# Inequation problem

1. Feb 25, 2005

### mohlam12

hey eveybody, i have a problem for findin the answer of this, we have to solve for x and y.
$$sqrt(x-1) + sqrt(y-2) = sqrt5$$

thx

Last edited: Feb 25, 2005
2. Feb 25, 2005

### HallsofIvy

Staff Emeritus
Okay, what is your problem? What have you tried? You understand, of course, that you CAN'T generally solve one equation for two unknowns? You can get a quadratic equation for x and y by squaring twice.

3. Feb 25, 2005

### mohlam12

ok, here is what i did but im not sure if it is right.
we have 6>=X>=1 and 7>=y>=2 (because sqrt(x-1)=sqrt5 - sqrt(y-2) and sqrt(y-2)=sqrt5 - sqrt(x-1) )
now we have that x could be {1,2,3,4,5,6} and y could be {2,3,4,5,6,7}
therefore,
if x=1 --> y=7
if x= 2 --> y=8-2sqrt5 (not with the intervalle i gave)
if x=3 --> y/= the intervalle
if x=4 --> y/= the intervalle
if x=5 --> y/= the intervalle
if x=6 --> y=2

finally, the solution would be : (1,7) and (6,2)

is it right? i dun know

4. Feb 25, 2005

### HallsofIvy

Staff Emeritus
If you ask us for help, don't hide part of the problem!
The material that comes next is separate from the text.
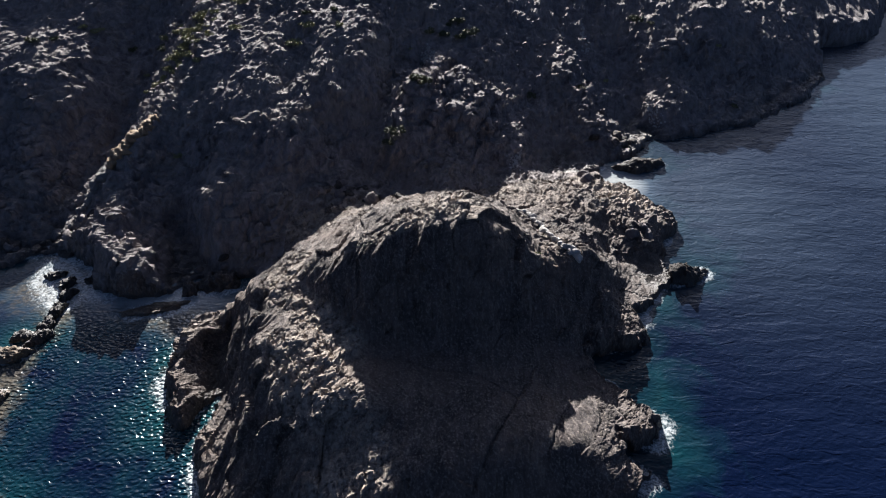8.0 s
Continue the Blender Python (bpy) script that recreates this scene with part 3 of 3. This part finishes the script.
# a rib of ochre rock crops out along the crest of the sunlit spur
rib = new("ochre_rock_rib")
rib.location = (-37.2, 80.5, ground_at(-37.2, 80.5))
tagged(rib, "pale ochre broken rock rib along the crest of the spur", "rock rib")
RIB = [(-36.2, 87.8), (-36.9, 85.9), (-38.2, 84.2), (-39.8, 82.4), (-40.9, 80.5), (-42.2, 78.8), (-43.8, 77.2), (-45.4, 75.8)]
for i in range(80):
    u = i / 79 * 6.999
    k = int(u)
    x = RIB[k][0] + (RIB[k + 1][0] - RIB[k][0]) * (u - k) + rng.uniform(-0.45, 0.45)
    y = RIB[k][1] + (RIB[k + 1][1] - RIB[k][1]) * (u - k) + rng.uniform(-0.25, 0.25)
    size = rng.uniform(0.45, 1.0) * (1.15 if u < 3 else 0.85)
    block = rock_mesh("rib_block", size, size * rng.uniform(0.6, 0.9), size * rng.uniform(0.45, 0.7), 120 + i, OCHRE_ROCK if u < 3.6 else GREY_ROCK, 3, 0.9)
    block.parent = rib
    block.matrix_basis = Matrix.Translation(-rib.location) @ pose(x, y, ground_at(x, y), rng.uniform(-15, 15), rng.uniform(-15, 15), 75 + rng.uniform(-30, 30))

# loose blocks along the shores and on the neck
BLOCKS = [rock_mesh("boulder", 0.55, 0.42, 0.4, 80 + i, (ROCK, HILL_ROCK, REEF_ROCK)[i % 3], 3, 0.8) for i in range(5)]
SPREADS = [(-50, 74.0, 5.5, 1.2, 16), (-44, 75.0, 3.5, 1.6, 22), (-26, 70.0, 3.0, 0.8, 8), (-12, 78.5, 4.0, 2.5, 18), (23.5, 97.5, 3.5, 1.6, 14), (17.5, 86.5, 2.5, 1.5, 10), (21.5, 76.5, 2.5, 2.5, 8)]
for bx, by, sx, sy, n in SPREADS:
    for _ in range(n):
        x, y = bx + rng.gauss(0, 0.5) * sx, by + rng.gauss(0, 0.5) * sy
        block = rng.choice(BLOCKS)
        place = pose(x, y, max(ground_at(x, y), -0.1) + 0.02, rng.uniform(-20, 20), rng.uniform(-20, 20), rng.uniform(0, 360))
        ob = copy_thing(block, place) if block.get("placed") else block
        ob.matrix_basis = place @ Matrix.Scale(rng.uniform(0.5, 1.7), 4)
        block["placed"] = 1
        tagged(ob, "angular loose boulder among the shore rocks", "boulder", "loose boulders")


def scree(x0, y0, x1, y1, width, n, seed):
    """A pale streak of small broken stone down a gully."""
    r = random.Random(seed)
    verts, faces = [], []
    for _ in range(n):
        u = r.random()
        x, y = x0 + (x1 - x0) * u + r.gauss(0, width) * (0.4 + u), y0 + (y1 - y0) * u + r.gauss(0, width)
        c, s = Vector((x, y, ground_at(x, y, 0.4))), r.uniform(0.10, 0.26)
        turn = Euler((r.uniform(0, 6), r.uniform(0, 6), r.uniform(0, 6))).to_matrix()
        k = len(verts)
        for corner in ((1, 0, 0), (-1, 0, 0), (0, 1, 0), (0, -1, 0), (0, 0, 0.7), (0, 0, -0.7)):
            verts.append(tuple(c + turn @ Vector(corner) * s * r.uniform(0.7, 1.2)))
        faces += [(k + a, k + b, k + d) for a, b, d in ((0, 2, 4), (2, 1, 4), (1, 3, 4), (3, 0, 4), (2, 0, 5), (1, 2, 5), (3, 1, 5), (0, 3, 5))]
    ob = mesh_object("scree", np.array(verts), np.array(faces), PALE_ROCK, False)
    tagged(ob, "pale streak of small broken stone down the rocky slope", "scree", kind="stuff")


scree(29.6, 107.2, 30.4, 102.2, 0.35, 160, 1)
scree(9.2, 91.0, 8.0, 87.6, 0.35, 110, 2)
scree(21.0, 121, 21.3, 115, 0.3, 110, 3)
scree(-3.6, 104.5, -2.2, 101.5, 0.6, 130, 4)


def leaf_material(name, young, old):
    g = Graph(name)
    tint = g.node("ShaderNodeNewGeometry", "Random Per Island")
    colour = g.mix(tint, young, old)
    colour = g.mix(g.math("MULTIPLY", g.span(g.noise(2.0, 3), 0.4, 0.65), 0.5), colour, (0.09, 0.08, 0.045))
    return g.done(Base_Color=colour, Roughness=0.75)


LEAVES = leaf_material("leaves", (0.055, 0.066, 0.028), (0.03, 0.04, 0.018))
DRY_LEAVES = leaf_material("dry_leaves", (0.25, 0.245, 0.12), (0.14, 0.14, 0.07))
TWIG = Graph("twig").done(Base_Color=(0.10, 0.075, 0.055), Roughness=0.9)


def shrub(name, leaves, width, height, seed, label):
    """A wind-clipped cushion shrub: a few bent stems under an uneven crown of small leaves."""
    rng = random.Random(seed)
    base = new(name)
    tagged(base, label, "shrub", "shrubs on the hillside")
    tips = [(rng.uniform(-0.7, 0.7) * width, rng.uniform(-0.7, 0.7) * width, rng.uniform(0.45, 0.85) * height) for _ in range(11)]
    for tip in tips[:5]:
        bm = bmesh.new()
        rings = []
        for i in range(4):
            u = i / 3
            c = Vector((tip[0] * u * u, tip[1] * u * u, tip[2] * u - 0.1 * (1 - u)))
            r = 0.035 * (1 - 0.75 * u)
            rings.append([bm.verts.new(c + Vector((r * math.cos(a), r * math.sin(a), 0))) for a in (0, 1.57, 3.14, 4.71)])
        for low, high in zip(rings, rings[1:]):
            for i in range(4):
                bm.faces.new((low[i], low[(i + 1) % 4], high[(i + 1) % 4], high[i]))
        data = bpy.data.meshes.new("stem")
        bm.to_mesh(data), bm.free()
        data.materials.append(TWIG)
        new("stem", data).parent = base
    verts, faces = [], []
    for tip in tips:
        r = rng.uniform(0.3, 0.5) * width
        for _ in range(70):
            d = Vector((rng.gauss(0, 1), rng.gauss(0, 1), rng.gauss(0, 0.8))).normalized() * r * rng.uniform(0.55, 1.05)
            c = Vector(tip) + Vector((d.x, d.y, d.z * 0.6 * height / width))
            c.z = max(c.z, 0.03)
            n = Vector((rng.gauss(0, 1), rng.gauss(0, 1), rng.gauss(0.5, 1))).normalized()
            a = n.orthogonal().normalized() * rng.uniform(0.06, 0.12)
            b = n.cross(a) * 0.55
            k = len(verts)
            verts += [c - a, c + b, c + a, c - b]
            faces.append((k, k + 1, k + 2, k + 3))
    crown = mesh_object("crown", np.array([tuple(v) for v in verts]), np.array(faces), leaves, False)
    crown.parent = base
    return base


KINDS = [shrub("shrub", LEAVES, 0.9, 0.8, 1, "dark green cushion shrub rooted in the hillside rock"),
         shrub("shrub", LEAVES, 0.6, 0.5, 2, "small dark green shrub rooted in the hillside rock"),
         shrub("shrub", DRY_LEAVES, 0.8, 0.45, 3, "yellow-green low cushion plant on the rock"),
         shrub("shrub", DRY_LEAVES, 0.5, 0.3, 4, "small yellow-green cushion plant on the rock")]
# x, y, kind, size
SHRUBS = [(-32.6, 83.6, 2, 1.0), (-50.1, 106.7, 2, 1.2), (-56.1, 100.8, 0, 1.0), (-51.7, 106.3, 3, 1.2), (-40.5, 104.7, 0, 1.0), (-28, 99.9, 2, 1.2), (-20.3, 99, 2, 1.5),
          (-19.2, 101.9, 2, 1.3), (-32.1, 95.4, 3, 1.3), (-45.5, 106, 1, 1.0), (-6.8, 87.9, 0, 1.3), (-7.5, 87.2, 0, 1.0), (-3.8, 94.7, 0, 1.4), (-4.6, 95.3, 1, 1.4),
          (-14.9, 101.8, 3, 1.2), (2.8, 108.2, 0, 1.3), (0.9, 110.5, 0, 1.2), (1.4, 107.3, 1, 1.2), (-1.1, 107.5, 1, 1.2), (30, 121.5, 0, 1.3), (8.1, 64.2, 3, 0.9)]
rng = random.Random(9)
for _ in range(60):
    SHRUBS.append((rng.gauss(-35.5, 2.2), rng.uniform(96, 109), rng.choice((2, 3, 3, 3)), rng.uniform(0.6, 1.5)))
for _ in range(26):
    SHRUBS.append((rng.uniform(-60, 45), rng.uniform(100, 122), rng.choice((0, 1, 1, 3)), rng.uniform(0.6, 1.1)))
for x, y, kind, size in SHRUBS:
    place = pose(x, y, ground_at(x, y) - 0.05, 0, 0, rng.uniform(0, 360))
    ob = KINDS[kind] if not KINDS[kind].get("placed") else copy_thing(KINDS[kind], place)
    ob.matrix_basis = place @ Matrix.Scale(size, 4)
    KINDS[kind]["placed"] = 1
You did not say before that x and y had to be positive integers! If that is, in fact, the case, then yes, the simplest way to do this problem is to try each value and find that the only solutions are (1, 7) and (6,2). If x and y can be any real numbers, then there are an infinite number of solutions.

5. Feb 25, 2005

### dextercioby

Okay,so which is the "inequation"...?(v.title)

Daniel.

6. Feb 25, 2005

### mohlam12

im sorry, well im an exchange student so i dun know how to call that :) thx anyways!

7. Feb 26, 2005

### dextercioby

Call it what it is:AN EQUATION...

Daniel.